Inhibition de la réponse immunitaire

69 % des porcelets du groupe A- étaient virémiques une semaine après la seconde injection, contre 6 % pour l’autre groupe, soit un seul porcelet. De plus, la proportion d’animaux virémiques du groupe A+ est restée à des niveaux inférieurs par rapport au groupe A- (31 % à 2 semaines après la seconde injection [S2] et 25 % à 4 semaines [S4], contre 50 % à S2 et S4). 4 semaines après la seconde injection, 94 % des animaux du groupe A-V+ ont présenté une séroconversion contre 44 % pour le groupe A+V+. Bien qu’aucune différence significative n’ait été observée pour le nombre de cellules sécrétrices d’IFNg spécifiques du SDRP, le seul porcelet qui présentait une virémie une semaine après la seconde injection avait un niveau de réponse IFNg 16 fois plus élevé que la réponse moyenne des autres animaux de son groupe.

Réduction de la charge virale

Après inoculation, la clinique était modérée, sans différence notable entre les animaux vaccinés et les animaux non vaccinés.
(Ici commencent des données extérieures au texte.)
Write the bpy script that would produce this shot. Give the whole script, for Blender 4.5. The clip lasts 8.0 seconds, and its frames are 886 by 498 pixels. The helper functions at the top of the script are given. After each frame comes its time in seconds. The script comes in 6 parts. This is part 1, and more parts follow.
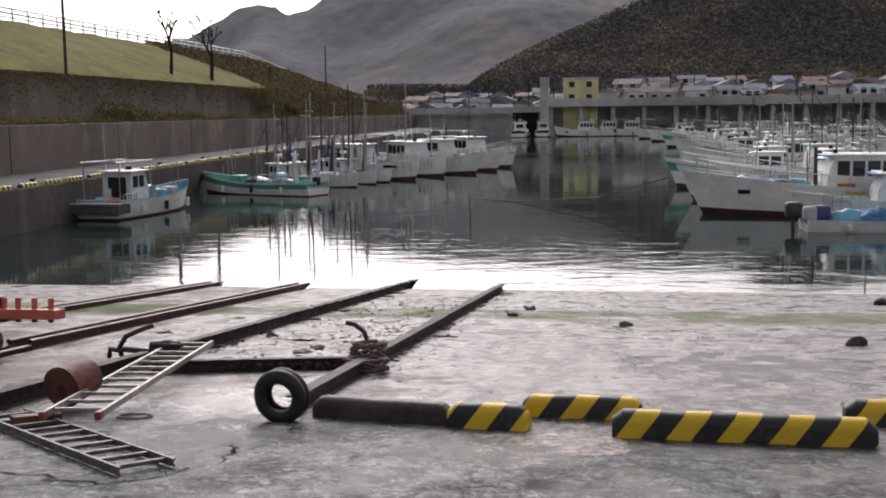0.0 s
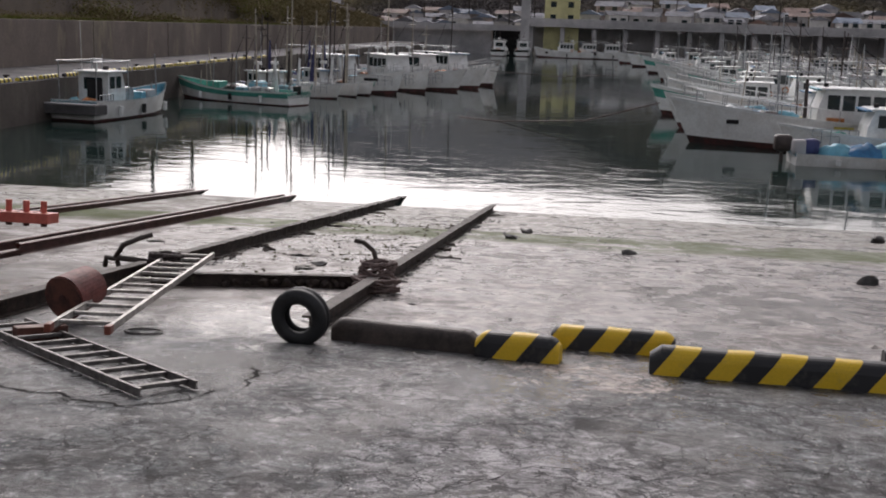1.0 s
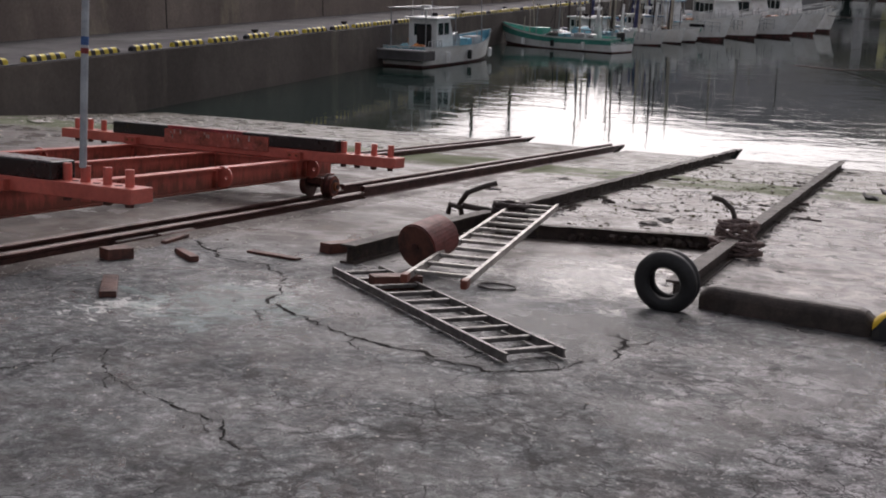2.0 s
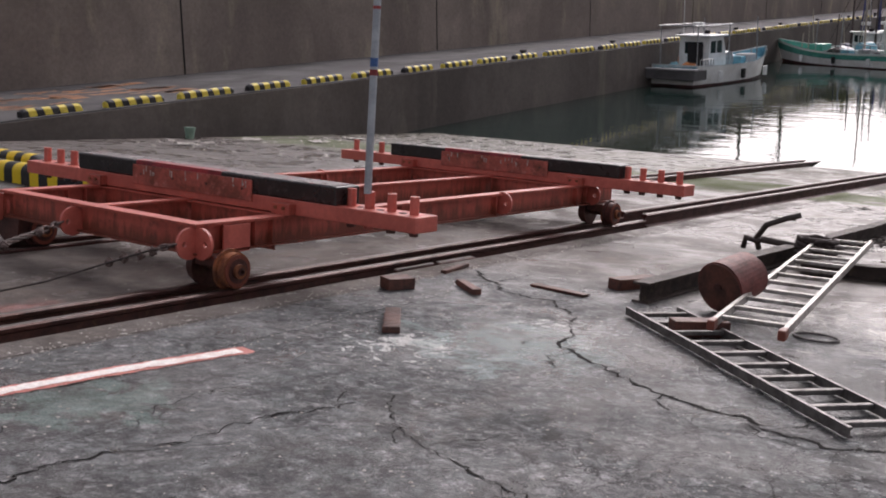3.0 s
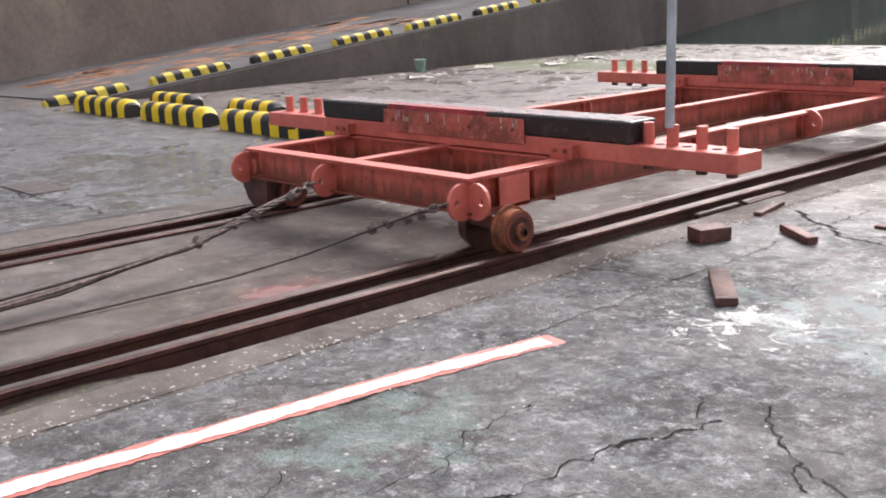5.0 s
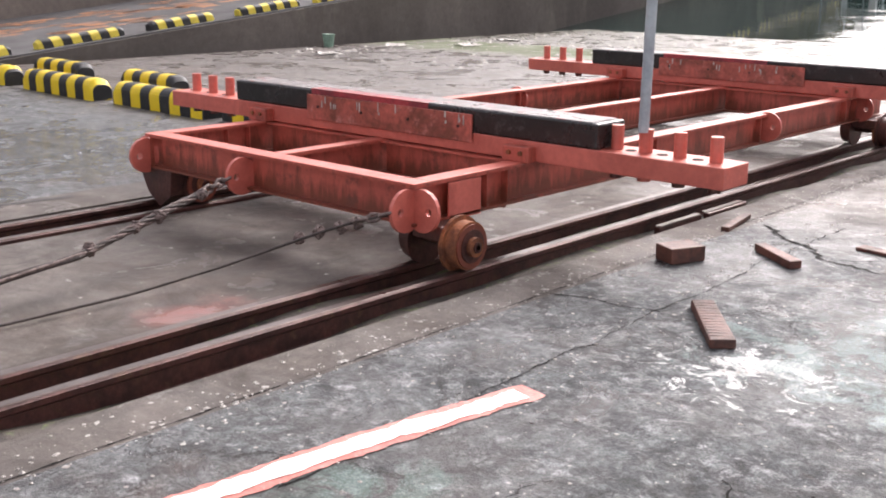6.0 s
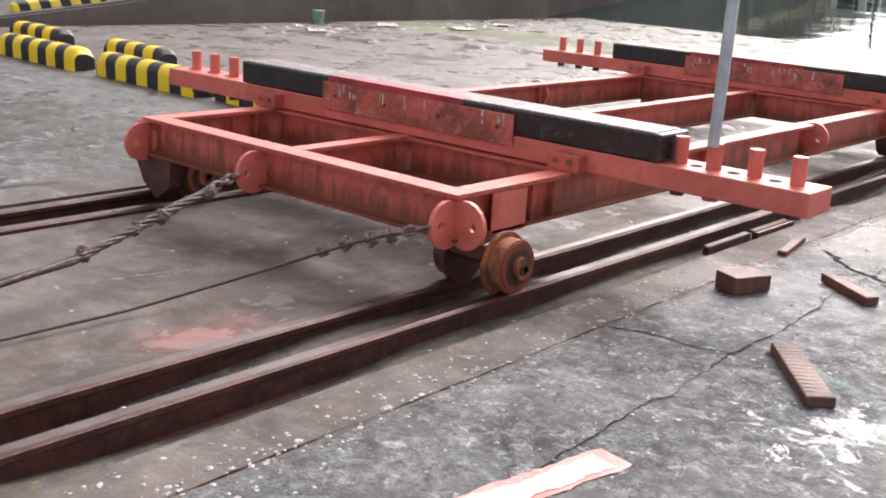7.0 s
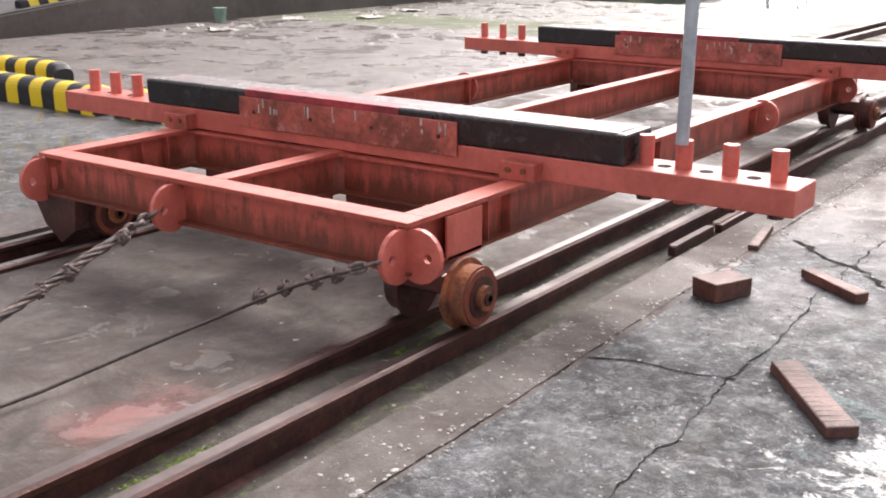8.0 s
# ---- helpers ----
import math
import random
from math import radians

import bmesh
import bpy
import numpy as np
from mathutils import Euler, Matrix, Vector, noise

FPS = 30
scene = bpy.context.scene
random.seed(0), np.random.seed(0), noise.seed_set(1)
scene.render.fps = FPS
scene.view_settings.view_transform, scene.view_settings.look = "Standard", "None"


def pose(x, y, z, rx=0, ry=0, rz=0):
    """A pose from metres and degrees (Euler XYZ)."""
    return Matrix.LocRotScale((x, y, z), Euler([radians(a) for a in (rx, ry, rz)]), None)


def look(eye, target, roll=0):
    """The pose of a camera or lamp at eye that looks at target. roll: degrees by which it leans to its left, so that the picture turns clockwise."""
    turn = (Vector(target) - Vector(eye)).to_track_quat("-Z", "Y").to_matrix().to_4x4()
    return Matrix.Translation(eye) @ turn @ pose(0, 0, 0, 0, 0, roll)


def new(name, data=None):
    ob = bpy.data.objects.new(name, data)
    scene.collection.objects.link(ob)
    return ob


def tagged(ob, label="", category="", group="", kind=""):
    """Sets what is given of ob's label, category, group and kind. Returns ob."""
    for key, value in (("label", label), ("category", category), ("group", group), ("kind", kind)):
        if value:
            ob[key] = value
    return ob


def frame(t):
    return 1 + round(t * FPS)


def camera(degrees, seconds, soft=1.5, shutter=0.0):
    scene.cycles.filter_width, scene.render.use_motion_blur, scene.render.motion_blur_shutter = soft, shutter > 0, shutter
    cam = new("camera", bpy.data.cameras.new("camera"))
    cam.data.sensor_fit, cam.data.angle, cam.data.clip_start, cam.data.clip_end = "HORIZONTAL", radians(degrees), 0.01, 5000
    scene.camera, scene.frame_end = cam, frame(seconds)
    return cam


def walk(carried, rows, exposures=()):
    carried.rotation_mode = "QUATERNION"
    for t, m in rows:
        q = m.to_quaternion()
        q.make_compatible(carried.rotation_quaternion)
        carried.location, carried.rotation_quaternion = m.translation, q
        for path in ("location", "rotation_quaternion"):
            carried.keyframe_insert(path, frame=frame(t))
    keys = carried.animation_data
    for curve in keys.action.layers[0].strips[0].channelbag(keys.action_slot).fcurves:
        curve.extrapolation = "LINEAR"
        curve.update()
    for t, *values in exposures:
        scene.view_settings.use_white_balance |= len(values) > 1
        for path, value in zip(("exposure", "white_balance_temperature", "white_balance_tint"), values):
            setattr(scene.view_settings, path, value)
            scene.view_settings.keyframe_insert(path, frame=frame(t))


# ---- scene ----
cam = camera(44.2, 8.0, soft=1.9)
RAMP = pose(0, 0, 0, -5.7, 0, 0)   # the slipway's slope; its own plane is z = 0 in its frame
ROWS = [
    (0.0, (0.948, -0.449, 1.594), (0.646, 1.528, 1.541), 0.1),
    (0.5, (0.719, -0.286, 1.580), (0.470, 1.697, 1.488), 1.3),
    (1.0, (0.406, -0.059, 1.587), (0.166, 1.917, 1.384), 2.7),
    (1.5, (0.102, 0.258, 1.565), (-0.448, 2.165, 1.317), 2.4),
    (1.7, (0.010, 0.361, 1.556), (-0.637, 2.230, 1.262), 2.6),
    (2.8, (-0.706, 0.904, 1.510), (-1.791, 2.555, 1.201), 3.6),
    (3.0, (-0.745, 0.967, 1.530), (-1.915, 2.558, 1.216), 2.9),
    (3.5, (-0.944, 1.091, 1.515), (-2.216, 2.584, 1.122), 3.2),
    (4.0, (-1.486, 1.316, 1.445), (-2.820, 2.758, 1.070), 4.0),
    (4.5, (-1.638, 1.425, 1.487), (-3.089, 2.749, 1.116), -1.5),
    (5.0, (-1.938, 1.625, 1.497), (-3.388, 2.924, 1.038), -2.4),
    (5.2, (-2.112, 1.709, 1.503), (-3.518, 3.041, 1.004), -2.3),
    (6.3, (-2.966, 2.169, 1.491), (-4.261, 3.607, 0.987), 0.7),
    (6.5, (-3.102, 2.231, 1.490), (-4.409, 3.648, 0.956), 0.3),
    (7.0, (-3.442, 2.306, 1.488), (-4.692, 3.772, 0.951), 3.5),
    (7.5, (-3.718, 2.460, 1.502), (-4.921, 3.933, 0.882), 1.4),
    (8.0, (-3.903, 2.657, 1.530), (-5.033, 4.208, 0.966), 0.0),
]
EXPOSURES = [(0.0, 0.02, 6500, 17), (0.5, -0.12, 6500, 17), (1.0, -0.18, 6500, 17), (1.7, -0.32, 6500, 18), (3.0, 0.1, 6500, 20), (3.5, 0.45, 6500, 19), (4.5, 1.05, 6500, 17), (8.0, 1.27, 6600, 17)]
walk(cam, [(t, RAMP @ look(e, g, r)) for t, e, g, r in ROWS], EXPOSURES)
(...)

Les charges virales des porcelets A-V+ à J4 et J10 postinoculation (pi) étaient significativement plus faibles que celles des animaux V-. Aucune différence n’était en revanche observée entre les porcelets des groupes A+V+ et V-. De plus, une corrélation négative entre la réponse IFNg spécifique et la virémie est notée pour les groupes inoculés à J7 et J15 pi. à l’exception d’un seul porcelet A+V+, tous les animaux en contact avec les infectés ont été contaminés par le virus, sans que les charges virales des porcelets A+V+ soient différentes de celles des V-. De plus, les animaux au contact du groupe A-V+ présentaient à J7 pi une virémie significativement plus faible que les V- et que les A+V+. Pour les auteurs, ces résultats confirment l’inhibition de la réplication de la souche vaccinale et de l’induction d’une réponse immune par les Anom et montrent leur interférence sur l’efficacité vaccinale. L’hypothèse évoquée est celle d’une moins bonne protection cellulaire. à noter qu’à la différence du précédent essai la virémie vaccinale est plus précoce chez les porcelets du groupe A+, en lien probablement, selon les chercheurs, avec la seconde injection de primovaccination. De plus, la nécessité de procéder à une seconde injection et les taux élevés d’IFNg retrouvés au moment de la première injection suggèrent qu’une réponse antivirale non spécifique pourrait également affecter l’efficacité vaccinale.

1 Une semaine après la première injection, le génome du virus SDRP n’a été détecté que chez deux porcelets du groupe A-V+ par polymerase chain reaction (PCR) et chez aucun individu du groupe A+V+.

Patricia Renson Chercheuse à l’Anses. Article rédigé d’après une présentation faite lors du congrès annuel de l’AFMVP à Rennes (Ille-et-Vilaine), les 30 novembre et 1 er décembre 2017.